As we moved into our first apartment and attended college together, we enjoyed freedom and had few stresses on our marriage. Daily we laughed and enjoyed each other, and in our hearts, we said, “I still do.”
As we graduated from college and were temporarily without a place to live, we had our first taste of a real grown-up problem. It was short-lived, though, as my husband soon landed a job and we moved into a new apartment. All was well, and we said, “I still do.”
A few months later, when our first daughter was born, we were on top of the world and felt we had it all. Jobs, benefits, a beautiful baby girl. This was everything I signed up for … “I still do.”

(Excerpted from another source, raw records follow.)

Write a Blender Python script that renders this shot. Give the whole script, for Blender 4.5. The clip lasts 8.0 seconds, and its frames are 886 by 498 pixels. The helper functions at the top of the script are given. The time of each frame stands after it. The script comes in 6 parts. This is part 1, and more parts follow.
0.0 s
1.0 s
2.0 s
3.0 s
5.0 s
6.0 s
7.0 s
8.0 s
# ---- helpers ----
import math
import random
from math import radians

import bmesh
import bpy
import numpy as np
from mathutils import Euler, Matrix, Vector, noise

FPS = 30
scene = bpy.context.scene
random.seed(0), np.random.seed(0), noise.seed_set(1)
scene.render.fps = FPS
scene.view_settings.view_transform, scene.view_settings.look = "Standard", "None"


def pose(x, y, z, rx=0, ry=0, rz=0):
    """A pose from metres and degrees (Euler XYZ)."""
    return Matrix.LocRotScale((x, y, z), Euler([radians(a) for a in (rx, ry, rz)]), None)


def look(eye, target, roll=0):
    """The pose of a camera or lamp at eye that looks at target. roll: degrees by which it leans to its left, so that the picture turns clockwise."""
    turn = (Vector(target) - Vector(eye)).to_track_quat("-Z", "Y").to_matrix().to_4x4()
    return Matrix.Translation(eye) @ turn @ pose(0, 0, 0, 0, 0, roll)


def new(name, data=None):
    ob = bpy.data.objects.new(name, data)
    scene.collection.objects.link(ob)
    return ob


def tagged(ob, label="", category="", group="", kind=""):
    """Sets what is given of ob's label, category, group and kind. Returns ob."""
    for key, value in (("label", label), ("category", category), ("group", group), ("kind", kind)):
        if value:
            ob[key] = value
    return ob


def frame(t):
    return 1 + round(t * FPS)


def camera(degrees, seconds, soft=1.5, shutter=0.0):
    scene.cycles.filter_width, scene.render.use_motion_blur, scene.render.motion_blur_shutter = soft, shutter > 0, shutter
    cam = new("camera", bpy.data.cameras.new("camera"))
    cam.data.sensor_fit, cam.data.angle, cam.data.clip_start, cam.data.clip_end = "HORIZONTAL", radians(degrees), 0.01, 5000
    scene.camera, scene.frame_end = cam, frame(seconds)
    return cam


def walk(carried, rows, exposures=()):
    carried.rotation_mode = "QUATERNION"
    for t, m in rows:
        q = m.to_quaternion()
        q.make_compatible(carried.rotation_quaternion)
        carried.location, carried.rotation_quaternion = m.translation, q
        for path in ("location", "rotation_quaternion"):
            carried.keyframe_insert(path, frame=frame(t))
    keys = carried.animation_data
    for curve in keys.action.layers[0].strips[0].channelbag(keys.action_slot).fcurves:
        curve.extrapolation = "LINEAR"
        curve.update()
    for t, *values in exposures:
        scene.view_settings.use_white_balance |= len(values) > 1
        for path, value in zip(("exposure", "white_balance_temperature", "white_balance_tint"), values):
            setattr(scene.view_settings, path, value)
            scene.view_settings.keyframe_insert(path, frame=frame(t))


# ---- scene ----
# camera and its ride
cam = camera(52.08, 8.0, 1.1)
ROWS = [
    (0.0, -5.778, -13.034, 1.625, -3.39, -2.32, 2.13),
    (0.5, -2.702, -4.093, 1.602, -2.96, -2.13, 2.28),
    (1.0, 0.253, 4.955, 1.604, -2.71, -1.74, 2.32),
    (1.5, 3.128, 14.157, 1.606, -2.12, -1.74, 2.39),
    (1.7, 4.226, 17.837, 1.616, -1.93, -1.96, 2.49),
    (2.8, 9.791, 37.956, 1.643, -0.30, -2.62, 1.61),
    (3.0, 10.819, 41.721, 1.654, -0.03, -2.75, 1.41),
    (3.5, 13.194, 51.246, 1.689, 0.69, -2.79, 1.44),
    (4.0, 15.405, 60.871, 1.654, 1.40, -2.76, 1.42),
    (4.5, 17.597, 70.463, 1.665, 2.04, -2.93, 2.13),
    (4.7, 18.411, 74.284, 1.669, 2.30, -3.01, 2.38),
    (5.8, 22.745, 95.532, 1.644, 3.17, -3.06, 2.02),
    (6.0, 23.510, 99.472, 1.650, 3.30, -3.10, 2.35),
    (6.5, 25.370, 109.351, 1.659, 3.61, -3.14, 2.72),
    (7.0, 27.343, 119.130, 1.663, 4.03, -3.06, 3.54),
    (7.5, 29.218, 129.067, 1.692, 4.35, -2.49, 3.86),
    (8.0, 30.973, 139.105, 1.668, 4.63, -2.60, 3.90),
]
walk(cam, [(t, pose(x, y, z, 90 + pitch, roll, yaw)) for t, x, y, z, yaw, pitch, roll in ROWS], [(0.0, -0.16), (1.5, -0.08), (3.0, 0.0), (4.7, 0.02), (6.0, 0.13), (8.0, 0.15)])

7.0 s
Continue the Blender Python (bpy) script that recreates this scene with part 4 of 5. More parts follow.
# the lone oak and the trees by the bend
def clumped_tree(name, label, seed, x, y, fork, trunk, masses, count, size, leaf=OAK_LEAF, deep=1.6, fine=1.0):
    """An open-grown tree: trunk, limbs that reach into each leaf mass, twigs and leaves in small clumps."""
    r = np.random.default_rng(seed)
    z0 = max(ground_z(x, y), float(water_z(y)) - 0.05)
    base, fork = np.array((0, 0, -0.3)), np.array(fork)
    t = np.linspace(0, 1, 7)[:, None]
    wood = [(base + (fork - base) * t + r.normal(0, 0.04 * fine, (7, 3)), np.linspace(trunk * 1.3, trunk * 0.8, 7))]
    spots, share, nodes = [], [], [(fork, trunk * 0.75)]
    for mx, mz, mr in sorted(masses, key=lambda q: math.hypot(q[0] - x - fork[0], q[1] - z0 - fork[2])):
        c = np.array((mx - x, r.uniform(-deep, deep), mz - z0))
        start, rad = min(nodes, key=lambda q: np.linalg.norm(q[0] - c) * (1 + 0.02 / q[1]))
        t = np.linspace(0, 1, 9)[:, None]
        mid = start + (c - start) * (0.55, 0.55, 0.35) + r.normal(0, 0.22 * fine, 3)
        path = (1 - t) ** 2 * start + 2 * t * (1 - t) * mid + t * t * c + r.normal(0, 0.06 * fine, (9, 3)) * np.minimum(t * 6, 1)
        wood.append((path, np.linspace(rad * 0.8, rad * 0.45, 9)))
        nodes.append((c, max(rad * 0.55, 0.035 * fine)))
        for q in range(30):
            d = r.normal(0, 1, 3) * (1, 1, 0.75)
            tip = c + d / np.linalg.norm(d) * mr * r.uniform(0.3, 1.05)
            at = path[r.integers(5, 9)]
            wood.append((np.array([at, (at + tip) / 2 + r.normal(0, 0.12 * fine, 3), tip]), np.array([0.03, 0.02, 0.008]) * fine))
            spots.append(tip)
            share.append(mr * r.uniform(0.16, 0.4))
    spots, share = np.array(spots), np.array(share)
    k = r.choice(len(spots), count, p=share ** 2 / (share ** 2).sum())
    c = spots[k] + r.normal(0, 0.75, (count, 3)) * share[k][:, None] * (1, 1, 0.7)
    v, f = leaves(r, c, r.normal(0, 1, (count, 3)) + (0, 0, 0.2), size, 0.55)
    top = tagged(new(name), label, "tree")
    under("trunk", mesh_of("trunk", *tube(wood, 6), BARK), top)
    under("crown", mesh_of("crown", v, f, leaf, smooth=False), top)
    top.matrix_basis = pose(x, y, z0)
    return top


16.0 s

As the months passed, and the baby didn’t sleep, and the bank account ran dry, things stopped feeling so easy. But this was my husband, and we’d made a commitment, and this was probably just a phase that would pass. So in my heart I said, “I still do.”
As the years passed, and we added another child, and life got 10 times crazier, I wondered if things would ever be “easy” again. This was more difficult than I anticipated. But I was a person of commitment, so through tears I told our counselor that no matter what, “I still do.”
As my husband took on a second job and was away more and at home less, we struggled to find our way. But I realized that time does pass and things do change, and we would never be in these “early years” again. I had to decide whether I would make the best of our situation or not. And though it was hard, I said, “I still do.”
As we plan family vacations and camping trips and intentionally say, “I’m sorry,” we keep working on this marriage and family thing. We enjoy the good times with the bad, and despite everything, we’re thankful for each other. Every day—no matter what—we wake up and say, “I still do.”
As we celebrate another anniversary next month, we reflect on the past and look forward to the future. We learn to count our trials as pure joy. We picture ourselves old and gray, surrounded by grandchildren. And we are confident that “he who began a good work in [us] will carry it on to completion at the day of Christ Jesus” (Philippians 1:6).
Today, tomorrow and forever, we say, “I still do.”